I first learned the card game Bebek while on the Orangutan Foundation Volunteer Program. Jon and Elke taught all the volunteers how to play the game which is a favourite of the Indonesian dayak staff.
I don't know how widely Bebek is played in Indonesia or if it originated there. It probably did originate there because bebek is the Indonesian word for duck. The shape of a duck resembles the number 2 and 2 is the most powerful card in the game (the trump card).
Number of players
Three to eight players (4-6 is perfect). If more players want to play, a second deck of cards can be added.
The rules of Bebek are quite simple. Take a full deck of 52 cards plus two jokers (so 54 cards in total). The highest card is 2, then the Ace, King, Queen and so on. The two jokers can be played as any number card (but not a picture card or an Ace or a 2).
The cards are evenly dealt out to every player. All of the cards in the deck are given out.
The person to the left of the dealer starts. (For future games, the person who won the last game always starts.)
The person starting the round can play a combination of cards:
- One of a kind
- Two of a kind
- Three of a kind
- Four of a kind
- Three in a row straight (same suit)
- Four in a row straight (same suit)
If the first person lays a single 3, the second player (in a clockwise direction) may lay higher than the 3, for example a single 4 or single 5. If the player cannot play or chooses not to play, they say 'laywat', which means 'pass' in Indonesian. Play moves ot the next person. It continues around the table until everyone laywats, or if someone plays a bebek. A player that laywats is still in the round when the play comes back round to them (they can choose to play or laywat again).
A typical round might be:
- Player 1 lays a pair of threes.
- Player 2 lays a pair of fours.
- Player 3 lays a pair of sevens.
- Player 4 lays a pair of tens.
- Player 1 laywats.
- Player 2 lays a pair of Queens.
- Player 3 laywats.
- Player 4 lays a pair of Aces.
- Player 1 laywats.
- Player 2 laywats.
- Player 3 laywats, so player 4 won the round and will start the next round.
When someone lays the trump card(s), they say 'bebek'.
The winner is the first person to discard all their cards. Play continues until someone has lost (everyone else has fully discarded). The loser can be made to pay a forfeit in the next game, for example, to hang a bottle of sambal from your ear.

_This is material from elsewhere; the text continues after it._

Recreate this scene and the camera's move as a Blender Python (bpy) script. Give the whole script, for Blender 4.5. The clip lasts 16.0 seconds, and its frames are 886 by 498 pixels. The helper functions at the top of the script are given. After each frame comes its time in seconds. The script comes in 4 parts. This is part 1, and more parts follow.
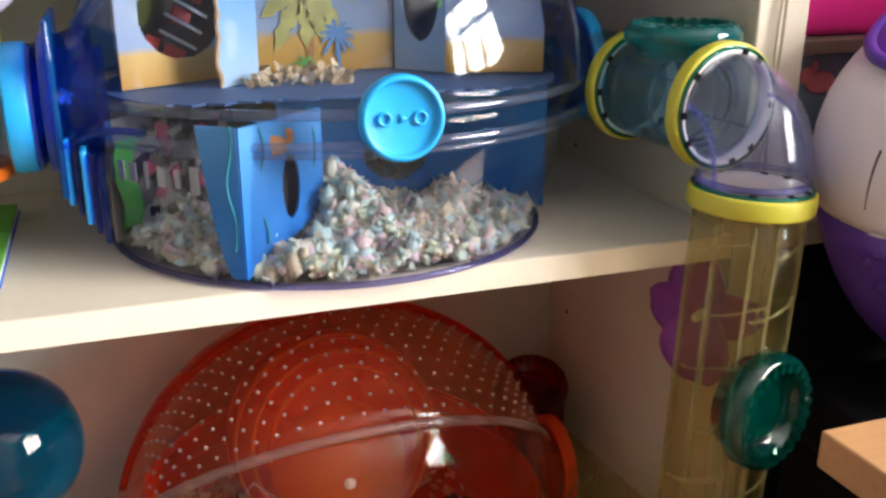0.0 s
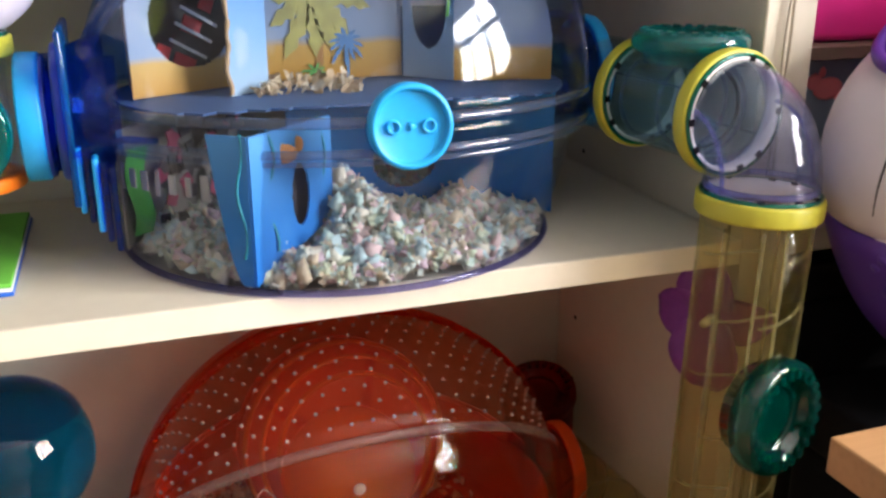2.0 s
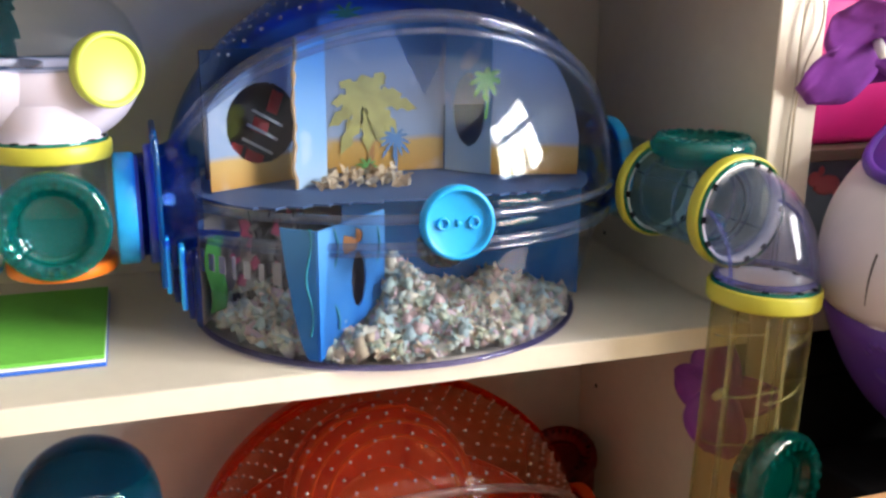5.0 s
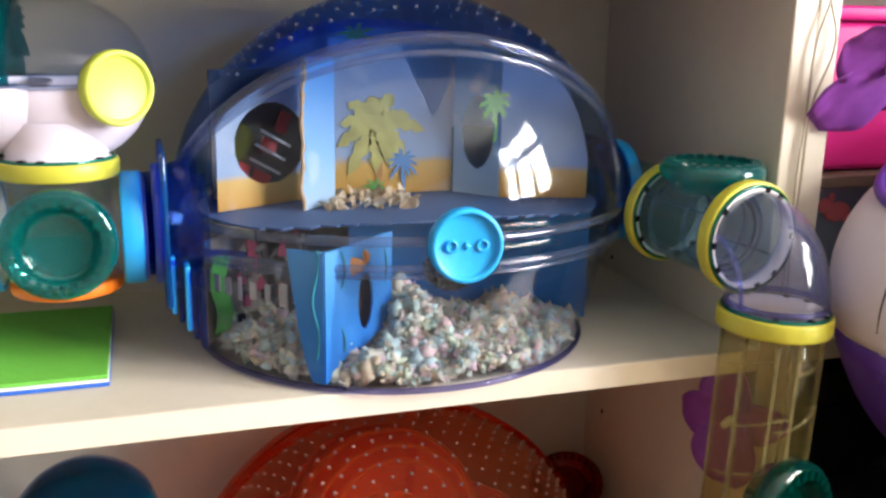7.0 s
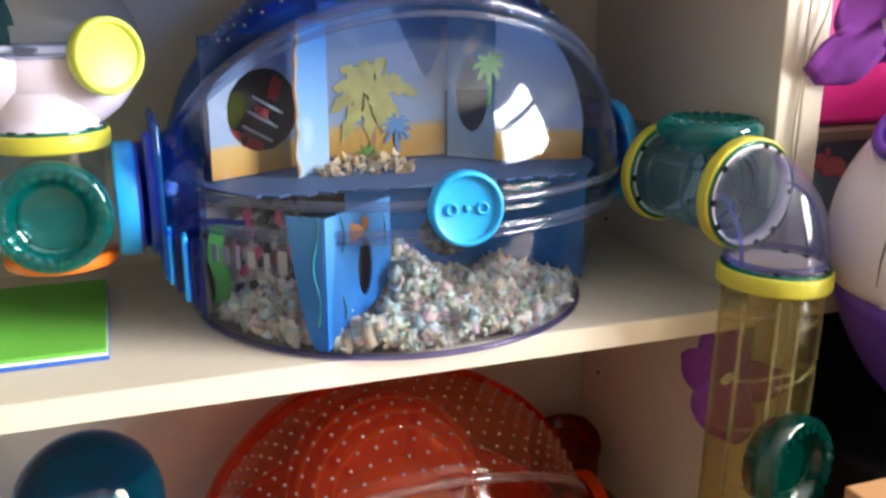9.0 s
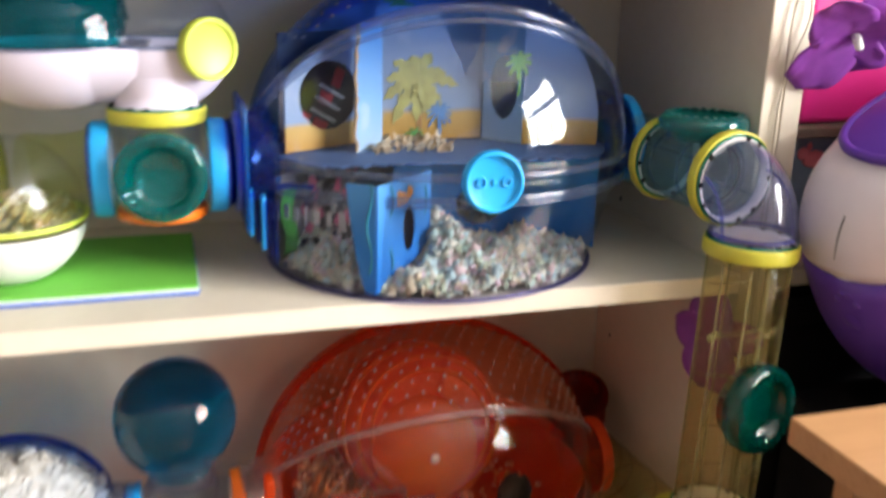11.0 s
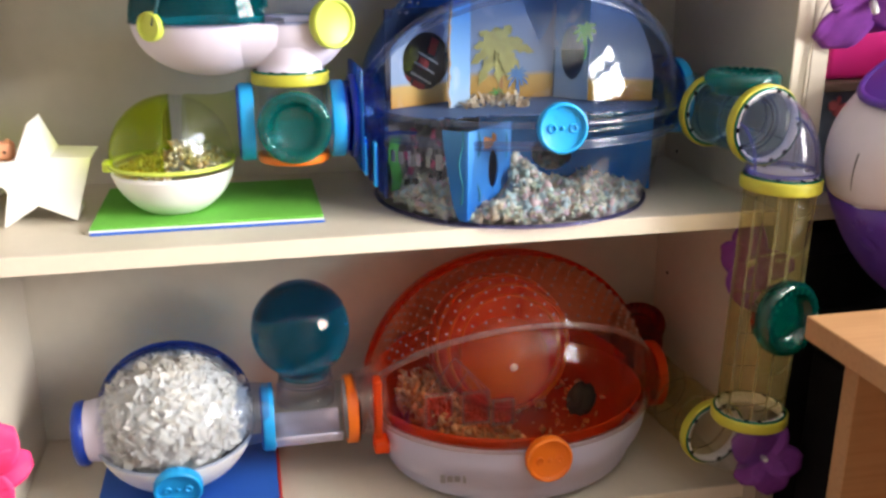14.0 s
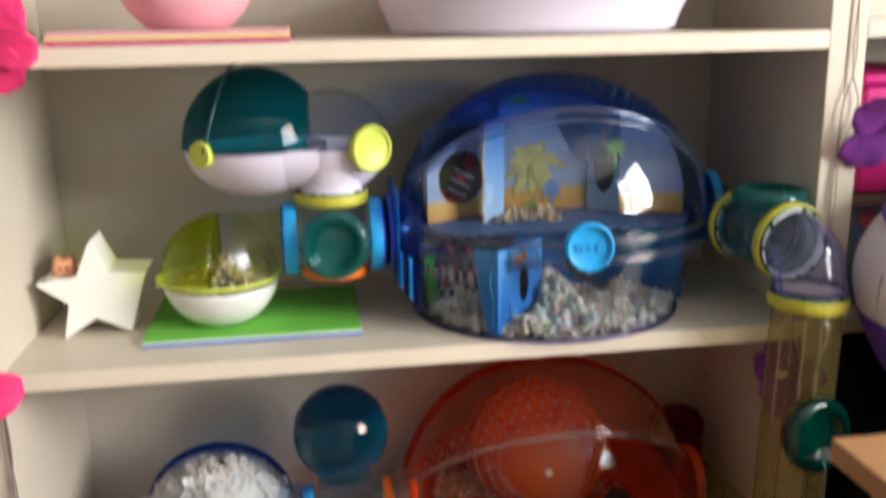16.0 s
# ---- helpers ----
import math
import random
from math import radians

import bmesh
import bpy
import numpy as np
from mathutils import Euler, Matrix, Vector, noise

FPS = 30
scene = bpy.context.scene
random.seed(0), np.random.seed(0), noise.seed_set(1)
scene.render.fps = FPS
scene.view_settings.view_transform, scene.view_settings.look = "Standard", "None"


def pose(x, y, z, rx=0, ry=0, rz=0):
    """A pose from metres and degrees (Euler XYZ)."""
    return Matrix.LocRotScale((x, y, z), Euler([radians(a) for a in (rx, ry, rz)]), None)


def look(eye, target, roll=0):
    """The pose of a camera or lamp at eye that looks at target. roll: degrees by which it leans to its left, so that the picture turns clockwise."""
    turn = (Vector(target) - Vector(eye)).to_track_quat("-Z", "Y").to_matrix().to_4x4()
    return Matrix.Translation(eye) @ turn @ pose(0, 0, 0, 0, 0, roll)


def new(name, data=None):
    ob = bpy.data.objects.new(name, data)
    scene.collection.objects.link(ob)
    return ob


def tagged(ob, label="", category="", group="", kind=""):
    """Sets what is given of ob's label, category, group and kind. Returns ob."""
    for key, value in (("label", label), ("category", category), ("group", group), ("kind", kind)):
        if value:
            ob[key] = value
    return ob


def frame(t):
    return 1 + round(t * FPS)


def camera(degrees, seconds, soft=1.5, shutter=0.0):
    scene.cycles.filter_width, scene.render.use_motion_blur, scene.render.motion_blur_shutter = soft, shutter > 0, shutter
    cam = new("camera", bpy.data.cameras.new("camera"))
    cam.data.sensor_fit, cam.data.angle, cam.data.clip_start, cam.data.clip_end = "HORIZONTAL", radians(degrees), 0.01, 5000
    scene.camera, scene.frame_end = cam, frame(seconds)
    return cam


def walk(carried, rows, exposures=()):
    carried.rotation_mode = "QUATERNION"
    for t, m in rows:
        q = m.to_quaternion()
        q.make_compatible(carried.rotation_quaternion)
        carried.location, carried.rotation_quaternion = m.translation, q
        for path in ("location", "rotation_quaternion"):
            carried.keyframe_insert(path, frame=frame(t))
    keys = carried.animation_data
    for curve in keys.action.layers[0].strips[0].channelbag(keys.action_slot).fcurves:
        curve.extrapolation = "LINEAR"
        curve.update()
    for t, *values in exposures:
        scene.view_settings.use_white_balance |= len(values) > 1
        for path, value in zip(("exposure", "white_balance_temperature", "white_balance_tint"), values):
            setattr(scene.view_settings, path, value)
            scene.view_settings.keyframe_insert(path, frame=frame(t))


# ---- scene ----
scene.cycles.transparent_max_bounces = 32
cam = camera(51.3, 16.0, soft=2.7, shutter=0.9)
PATH = [
    (0, (0.009, -0.471, 1.033), (0.652, 1.306, 0.378), 0.3),
    (0.5, (0.009, -0.471, 1.034), (0.643, 1.308, 0.377), 0.2),
    (1, (0.009, -0.471, 1.034), (0.64, 1.309, 0.376), 0.1),
    (1.5, (0.008, -0.472, 1.035), (0.639, 1.31, 0.38), -0.0),
    (2, (0.008, -0.473, 1.035), (0.635, 1.313, 0.39), 0.0),
    (2.5, (0.004, -0.48, 1.043), (0.626, 1.313, 0.413), 0.1),
    (3, (-0.004, -0.493, 1.054), (0.622, 1.306, 0.444), 0.3),
    (3.5, (-0.022, -0.509, 1.064), (0.583, 1.306, 0.483), 0.1),
    (4, (-0.027, -0.526, 1.075), (0.579, 1.3, 0.528), 0.1),
    (6.3, (-0.032, -0.519, 1.069), (0.591, 1.316, 0.553), 1.0),
    (6.5, (-0.032, -0.517, 1.07), (0.59, 1.316, 0.566), 1.0),
    (7, (-0.031, -0.52, 1.072), (0.578, 1.322, 0.586), 1.1),
    (7.5, (-0.034, -0.512, 1.068), (0.583, 1.327, 0.58), 1.1),
    (8, (-0.038, -0.509, 1.068), (0.561, 1.327, 0.545), 0.4),
    (8.2, (-0.039, -0.501, 1.067), (0.581, 1.326, 0.541), 0.6),
    (10.3, (-0.046, -0.553, 1.084), (0.598, 1.255, 0.5), -0.3),
    (10.5, (-0.052, -0.561, 1.089), (0.552, 1.272, 0.565), -0.7),
    (11, (-0.074, -0.632, 1.089), (0.482, 1.198, 0.503), 1.4),
    (11.5, (-0.1, -0.704, 1.082), (0.388, 1.134, 0.463), 1.6),
    (12, (-0.108, -0.747, 1.087), (0.368, 1.099, 0.482), 0.7),
    (12.5, (-0.119, -0.765, 1.09), (0.339, 1.089, 0.496), 0.5),
    (13, (-0.116, -0.767, 1.09), (0.315, 1.094, 0.496), 0.2),
    (13.5, (-0.116, -0.771, 1.09), (0.295, 1.083, 0.46), 0.1),
    (14, (-0.123, -0.788, 1.093), (0.273, 1.071, 0.471), -0.1),
    (14.5, (-0.129, -0.803, 1.095), (0.261, 1.067, 0.502), -0.2),
    (15, (-0.124, -0.814, 1.1), (0.254, 1.063, 0.524), -0.6),
    (15.5, (-0.126, -0.821, 1.104), (0.222, 1.073, 0.563), -0.7),
    (16, (-0.096, -0.812, 1.151), (0.17, 1.108, 0.657), -1.1),
]
walk(cam, [(t, look(eye, target, roll)) for t, eye, target, roll in PATH],
     exposures=[(0.0, 0.05), (3.0, -0.06), (6.5, 0.05), (11.0, 0.07), (13.0, 0.02), (14.5, -0.05), (15.2, -0.2), (15.8, -0.5), (16.0, -0.6)])

# ---- world, daylight and exposure ----
world = bpy.data.worlds.new("sky")
scene.world = world
world.use_nodes = True
wn = world.node_tree.nodes
sky = wn.new("ShaderNodeTexSky")
sky.sky_type = "NISHITA"
sky.sun_disc = False
sky.sun_elevation, sky.sun_rotation = radians(50), radians(117)
wn["Background"].inputs["Strength"].default_value = 0.10
world.node_tree.links.new(sky.outputs["Color"], wn["Background"].inputs["Color"])

WIN_X, WIN_Y0, WIN_Y1, WIN_Z0, WIN_Z1 = 1.75, -1.95, -0.65, 1.06, 2.16
sun = new("sun", bpy.data.lights.new("sun", "SUN"))
sun.data.energy, sun.data.angle, sun.data.color = 5.0, radians(0.5), (1.0, 0.95, 0.86)
sun.matrix_world = look((3.0, -1.5, 4.0), (0, 0, 0))
day = new("window_daylight", bpy.data.lights.new("window_daylight", "AREA"))
day.data.shape, day.data.size, day.data.size_y = "RECTANGLE", WIN_Y1 - WIN_Y0 - 0.04, WIN_Z1 - WIN_Z0 - 0.04
day.data.energy, day.data.color = 220.0, (1.0, 0.98, 0.945)
day.matrix_world = look((WIN_X + 0.07, (WIN_Y0 + WIN_Y1) / 2, (WIN_Z0 + WIN_Z1) / 2), (0, (WIN_Y0 + WIN_Y1) / 2, (WIN_Z0 + WIN_Z1) / 2))


# ---- materials ----
def material(name, colour, rough=0.5, metal=0.0, vary=0.06, grain=60.0, bump=0.03, spec=0.5, sub=0.0, rough_vary=0.08):
    """An opaque surface with variation at two scales and a fine relief."""
    m = bpy.data.materials.new(name)
    m.use_nodes = True
    nt, b = m.node_tree, m.node_tree.nodes["Principled BSDF"]
    b.inputs["Metallic"].default_value = metal
    b.inputs["Specular IOR Level"].default_value = spec
    if sub:
        b.inputs["Subsurface Weight"].default_value = sub
        b.inputs["Subsurface Radius"].default_value = (0.01, 0.01, 0.01)
    tc = nt.nodes.new("ShaderNodeTexCoord")
    big, fine = nt.nodes.new("ShaderNodeTexNoise"), nt.nodes.new("ShaderNodeTexNoise")
    big.inputs["Scale"].default_value, fine.inputs["Scale"].default_value = grain / 8, grain
    big.inputs["Detail"].default_value, fine.inputs["Detail"].default_value = 3, 4
    add = nt.nodes.new("ShaderNodeMath")
    add.operation = "ADD"
    ramp = nt.nodes.new("ShaderNodeMapRange")
    ramp.inputs["From Min"].default_value, ramp.inputs["From Max"].default_value = 0.6, 1.4
    ramp.inputs["To Min"].default_value, ramp.inputs["To Max"].default_value = 1 - vary, 1 + vary
    mul = nt.nodes.new("ShaderNodeVectorMath")
    mul.operation = "SCALE"
    mul.inputs[0].default_value = colour
    for n in (big, fine):
        nt.links.new(tc.outputs["Object"], n.inputs["Vector"])
    nt.links.new(big.outputs["Fac"], add.inputs[0])
    nt.links.new(fine.outputs["Fac"], add.inputs[1])
    nt.links.new(add.outputs[0], ramp.inputs["Value"])
    nt.links.new(ramp.outputs[0], mul.inputs["Scale"])
    nt.links.new(mul.outputs[0], b.inputs["Base Color"])
    rr = nt.nodes.new("ShaderNodeMapRange")
    rr.inputs["To Min"].default_value, rr.inputs["To Max"].default_value = max(0.02, rough - rough_vary), min(1, rough + rough_vary)
    nt.links.new(big.outputs["Fac"], rr.inputs["Value"])
    nt.links.new(rr.outputs[0], b.inputs["Roughness"])
    bp = nt.nodes.new("ShaderNodeBump")
    bp.inputs["Strength"].default_value, bp.inputs["Distance"].default_value = bump, 0.002
    nt.links.new(fine.outputs["Fac"], bp.inputs["Height"])
    nt.links.new(bp.outputs[0], b.inputs["Normal"])
    return m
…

When someone goes out and wins the hand, the next person after them gets to start a fresh hand.
It is normally best to discard your low cards (3, 4, 5) early. If you have the opportunity to start a round, try throwing out a single three or pair of threes. The only time you will ever get to play your three(s) is when you start the round.
You don't have to play if you don't want to. Sometimes it can be beneficial to keep your best cards back.
If you are fortunate enough to have more than one 2, you may decide to use them as single cards rather than pairs or threes. This way, you can win more rounds and get to start the next round (and discard your low cards).
Towards the end of the game, there can be a lot of guessing as to what the other players are holding. However, there is not a lot of strategy in the game – if you have a poor hand with many low single cards, you are likely to lose!
Sam wrote to me and said that he used to play Bebek at school with some guys from Hong Kong. They called the game 'Two of Spades', as the suits were ranked and spades were the highest.
Thanks to Jon for reminding me of the rules and to Rachel for forgetting them and prompting this page!